- TASK -
Your task is to copy the listing exactly. Drop any pictures from the copy.

- DATA -

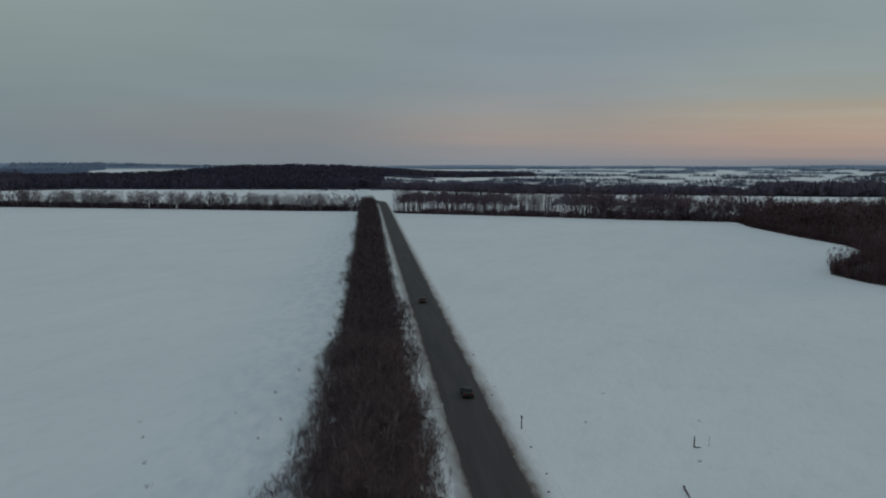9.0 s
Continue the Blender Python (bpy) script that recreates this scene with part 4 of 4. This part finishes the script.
def far_house(az, d, w, depth, h, wall, label):
    e = new("far_house")
    tagged(e, label, "house", "far buildings")
    x, y = polar(az, d)
    z = float(ground_z(x, y))
    bm = bmesh.new()
    box(bm, (0, 0, h / 2 - 0.3), (w, depth, h + 0.6))
    part("wall", bm, wall, e)
    bm = bmesh.new()
    r = h * 0.55
    prism(bm, [(-w * 0.54, h + 0.02), (0, h + r), (w * 0.54, h + 0.02)], depth * 0.54)
    part("roof", bm, SNOW, e, "snow-covered gable roof")
    for k in (-1, 0, 1):
        bm = bmesh.new()
        box(bm, (k * w * 0.28, -depth / 2 - 0.03, h * 0.5), (w * 0.13, 0.1, h * 0.32))
        part("window", bm, GLASS, e)
    e.matrix_world = Matrix.LocRotScale((x, y, z), Euler((0, 0, radians(az + 180))), None) @ Matrix.Rotation(math.pi, 4, "Z")


far_house(-15.6, 1640, 10, 8, 7, WALL_PALE, "pale barn at the edge of the far wood")
for az, d, w in ((6.2, 3700, 13), (5.6, 3720, 11), (5.0, 3690, 14), (4.3, 3710, 12), (3.7, 3700, 10)):
    far_house(az, d, w, 9, 6, WALL_PALE, "pale far house with a snowy roof")
for az, d, w in ((150.2, 1690, 12), (148.8, 1705, 14), (147.9, 1720, 10), (133.8, 1900, 9), (134.6, 1890, 8), (139.0, 2250, 11)):
    far_house(az, d, w * 0.8, 7, 3.2, WALL_PALE, "pale far house with a snowy roof")


def far_tower(az, d):
    e = new("water_tower")
    tagged(e, "slim pale water tower on the far plain", "tower")
    x, y = polar(az, d)
    bm = bmesh.new()
    rod(bm, (0, 0, -1), (0, 0, 22), 2.6, 1.9, 16)
    part("shaft", bm, WALL_PALE, e)
    bm = bmesh.new()
    rod(bm, (0, 0, 22), (0, 0, 24), 1.9, 3.8, 16)
    rod(bm, (0, 0, 24), (0, 0, 31), 3.8, 3.8, 16)
    rod(bm, (0, 0, 31), (0, 0, 33), 3.9, 0.6, 16)
    part("tank", bm, WALL_PALE, e)
    e.location = (x, y, float(ground_z(x, y)))


far_tower(9.1, 3750)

- RESPONSE -
9.0 s
Continue the Blender Python (bpy) script that recreates this scene with part 4 of 4. This part finishes the script.
def far_house(az, d, w, depth, h, wall, label):
    e = new("far_house")
    tagged(e, label, "house", "far buildings")
    x, y = polar(az, d)
    z = float(ground_z(x, y))
    bm = bmesh.new()
    box(bm, (0, 0, h / 2 - 0.3), (w, depth, h + 0.6))
    part("wall", bm, wall, e)
    bm = bmesh.new()
    r = h * 0.55
    prism(bm, [(-w * 0.54, h + 0.02), (0, h + r), (w * 0.54, h + 0.02)], depth * 0.54)
    part("roof", bm, SNOW, e, "snow-covered gable roof")
    for k in (-1, 0, 1):
        bm = bmesh.new()
        box(bm, (k * w * 0.28, -depth / 2 - 0.03, h * 0.5), (w * 0.13, 0.1, h * 0.32))
        part("window", bm, GLASS, e)
    e.matrix_world = Matrix.LocRotScale((x, y, z), Euler((0, 0, radians(az + 180))), None) @ Matrix.Rotation(math.pi, 4, "Z")


far_house(-15.6, 1640, 10, 8, 7, WALL_PALE, "pale barn at the edge of the far wood")
for az, d, w in ((6.2, 3700, 13), (5.6, 3720, 11), (5.0, 3690, 14), (4.3, 3710, 12), (3.7, 3700, 10)):
    far_house(az, d, w, 9, 6, WALL_PALE, "pale far house with a snowy roof")
for az, d, w in ((150.2, 1690, 12), (148.8, 1705, 14), (147.9, 1720, 10), (133.8, 1900, 9), (134.6, 1890, 8), (139.0, 2250, 11)):
    far_house(az, d, w * 0.8, 7, 3.2, WALL_PALE, "pale far house with a snowy roof")


def far_tower(az, d):
    e = new("water_tower")
    tagged(e, "slim pale water tower on the far plain", "tower")
    x, y = polar(az, d)
    bm = bmesh.new()
    rod(bm, (0, 0, -1), (0, 0, 22), 2.6, 1.9, 16)
    part("shaft", bm, WALL_PALE, e)
    bm = bmesh.new()
    rod(bm, (0, 0, 22), (0, 0, 24), 1.9, 3.8, 16)
    rod(bm, (0, 0, 24), (0, 0, 31), 3.8, 3.8, 16)
    rod(bm, (0, 0, 31), (0, 0, 33), 3.9, 0.6, 16)
    part("tank", bm, WALL_PALE, e)
    e.location = (x, y, float(ground_z(x, y)))


far_tower(9.1, 3750)